1. HOMELAND
Digital Learning Objective: What was/is "home" for the Poncas?
Classroom Objectives/Outcomes:
I can describe how culture unifies a group of people.
I can describe how the beliefs, values and behaviors of a group of people help the group meet its needs and solve problems.
Skills:
Geographic Literacy--analyzing and interpreting special purpose maps
Visual analysis of images
Comparison and Contrast
National Standards:
Adler, Susan A. National Curriculum Standards for Social Studies: A Framework for Teaching, Learning and Assessment. Silver Spring, Md: National Council for the Social Studies, 2010. Print.
Theme 1: Culture, p. 26-27
Assessment Tasks:
1. What is “home?” What part does “home” play in many Native narratives?
2. What did the Ponca live in?
3. What animals did the Ponca hunt?
4. Where were the ancestral graves for the Ponca people?
5. What does Wishart suggest about the power of place with Native people in contrast to Europeans?
“The history is written in the landscape.”
6. How have the Ponca, and other Native people, adapted since contact?
7. Explain what happened between the Lakota and Ponca, especially after the Treaty of 1868.
Answers:
1. Answers will vary.

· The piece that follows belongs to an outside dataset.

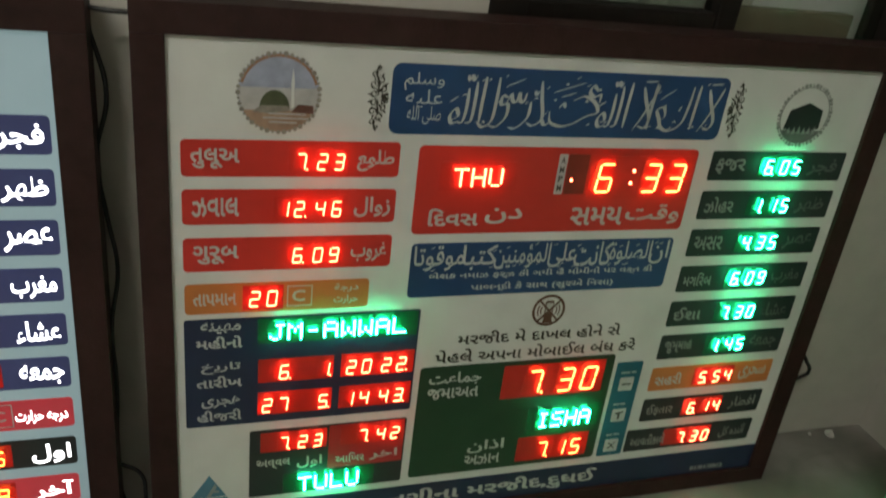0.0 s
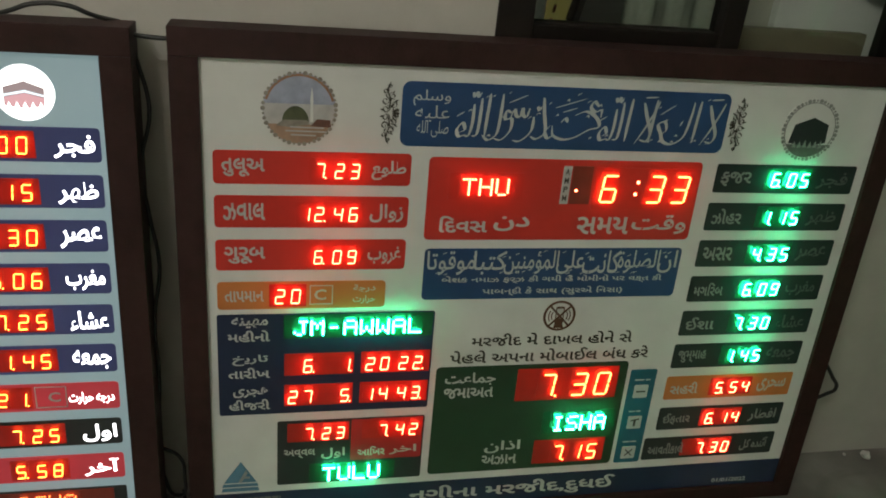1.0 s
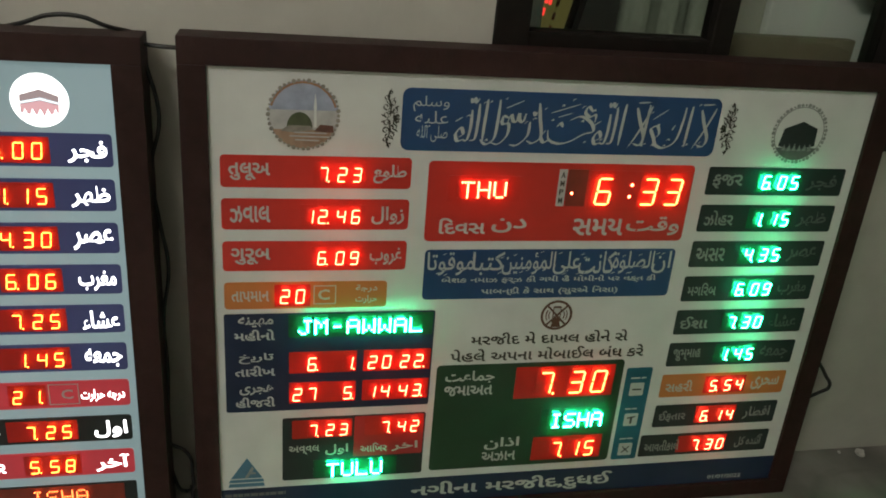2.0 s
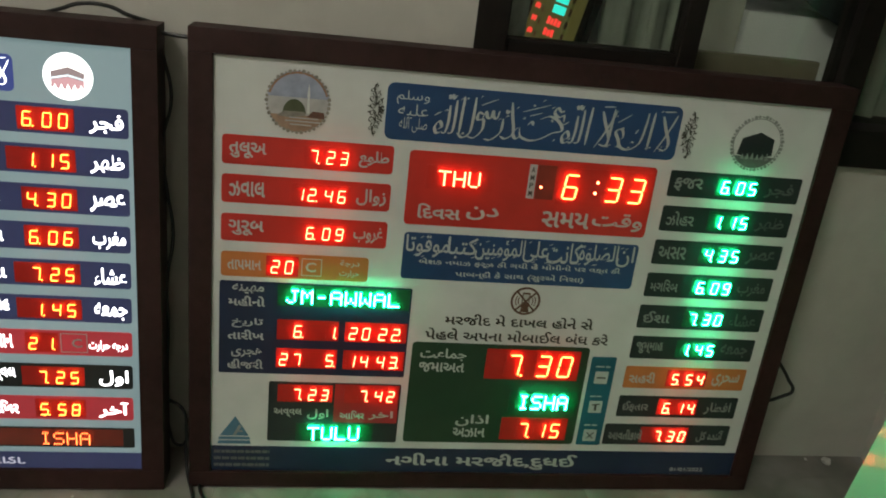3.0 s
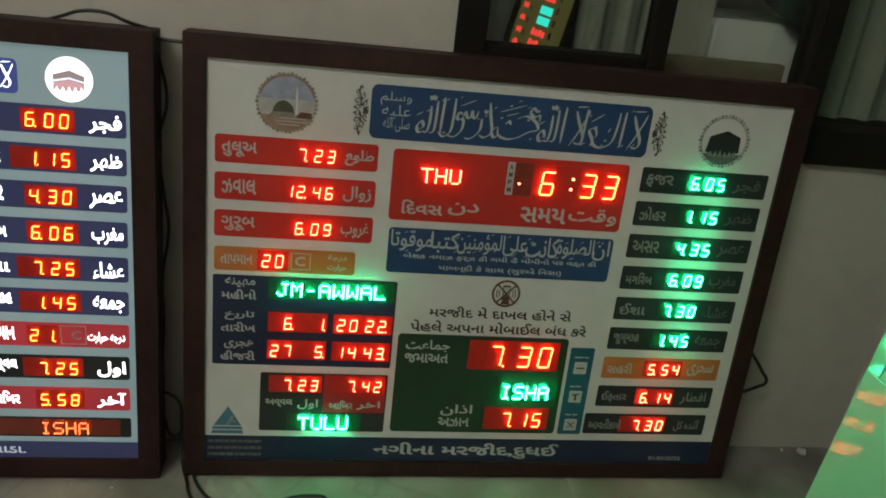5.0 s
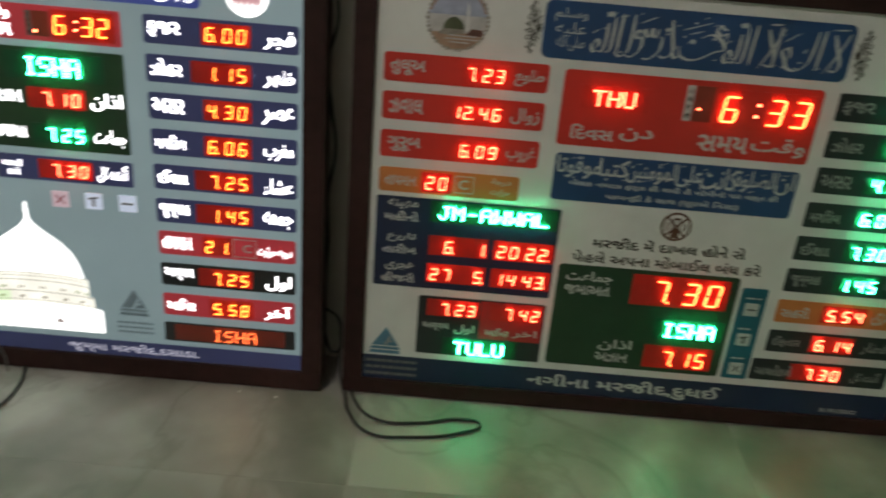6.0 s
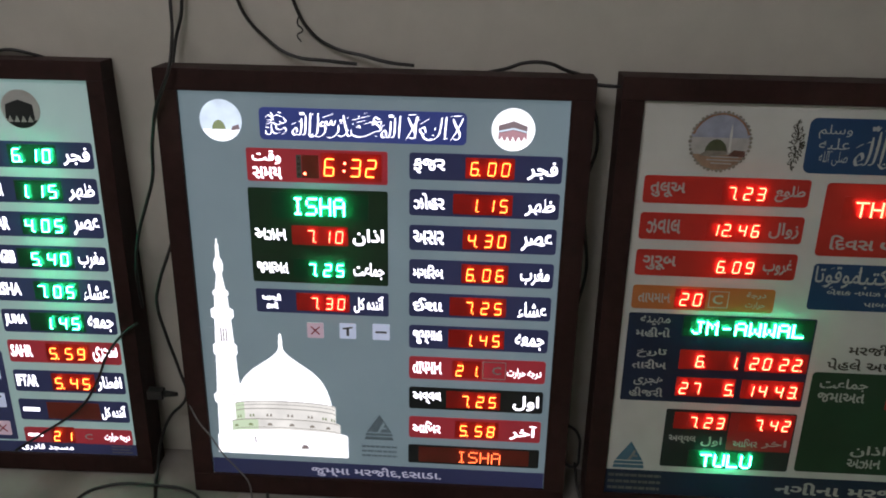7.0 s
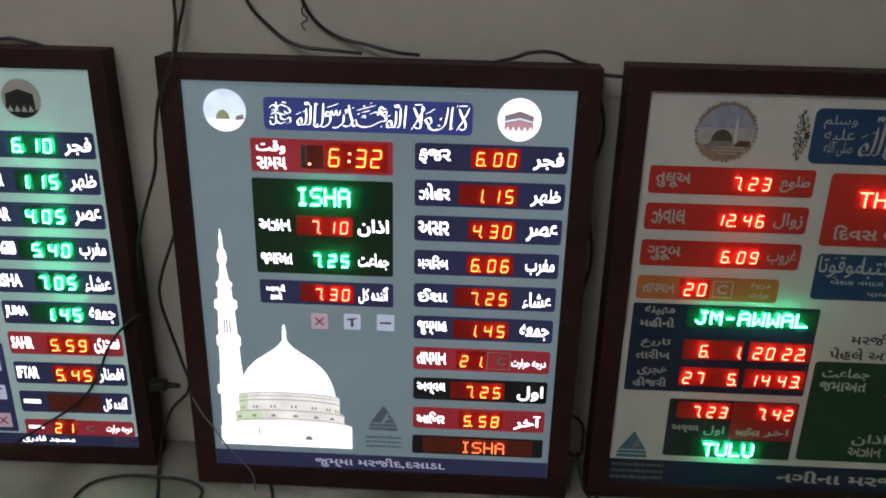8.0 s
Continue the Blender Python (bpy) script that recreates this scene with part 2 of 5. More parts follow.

Answers may include sacred sites, medicine, food sources, family, buried relatives.
2. earth lodges and tipis
3. buffalo (and other smaller animals)
4. In the bluffs overlooking the villages.
5. When Native people are moved, you not only take away their home and their belongings, but you take away their ties to ancestors and their spiritual traditions.
6. Their populations have been decimated by disease. They have been moved several times, forcing them to find new medicines and healing. After losing many of their people to disease and conflict, they have to find new ways to survive.
7. Because the U.S. Government often did not discern between Tribes and sometimes land markings were overlooked, the Ponca’s land was ceded to the Lakota in the Treaty of 1868.